You can also set LD_RUN_PATH to /usr/local/lib in your user environment when you compile pycurl in the first place. This will embed /usr/local/lib in the RPATH attribute of the C extension module .so so that it automatically knows where to find the library at run time without having to have LD_LIBRARY_PATH set at run time.

Had the exact same issue. I installed curl 7.19 to /opt/curl/ to make sure that I would not affect current curl on our production servers.
Once I linked libcurl.so.4 to /usr/lib:

sudo ln -s /opt/curl/lib/libcurl.so /usr/lib/libcurl.so.4

I still got the same error! Durf.

But running ldconfig make the linkage for me and that worked. No need to set the LD_RUN_PATH or LD_LIBRARY_PATH at all. Just needed to run ldconfig.

As a supplement to above answers – I’m just bumping into a similar problem, and working completely of the default installed python.
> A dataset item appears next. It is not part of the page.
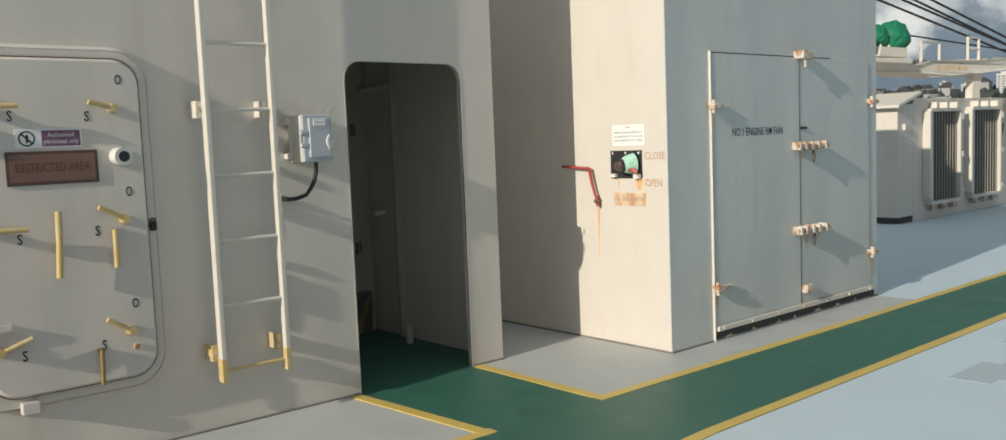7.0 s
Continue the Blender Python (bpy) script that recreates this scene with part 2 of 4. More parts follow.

When I call the example of the shared object library I’m looking for with LD_LIBRARY_PATH, I get something like this:

$ LD_LIBRARY_PATH=/path/to/mysodir:$LD_LIBRARY_PATH python example-so-user.py
python: can't open file 'example-so-user.py': [Errno 2] No such file or directory

Notably, it doesn’t even complain about the import – it complains about the source file!

But if I force loading of the object using LD_PRELOAD:

$ LD_PRELOAD=/path/to/mysodir/mypyobj.so python example-so-user.py
python: error while loading shared libraries: libtiff.so.5: cannot open shared object file: No such file or directory

… I immediately get a more meaningful error message – about a missing dependency!

Just thought I’d jot this down here – cheers!

I use python setup.py build_ext -R/usr/local/lib -I/usr/local/include/libcalg-1.0 and the compiled .so file is under the build folder.
you can type python setup.py --help build_ext to see the explanations of -R and -I

For me what works here is to using a version manager such as pyenv, which I strongly recommend to get your project environments and package versions well managed and separate from that of the operative system.

I had this same error after an OS update, but was easily fixed with pyenv install 3.7-dev (the version I use).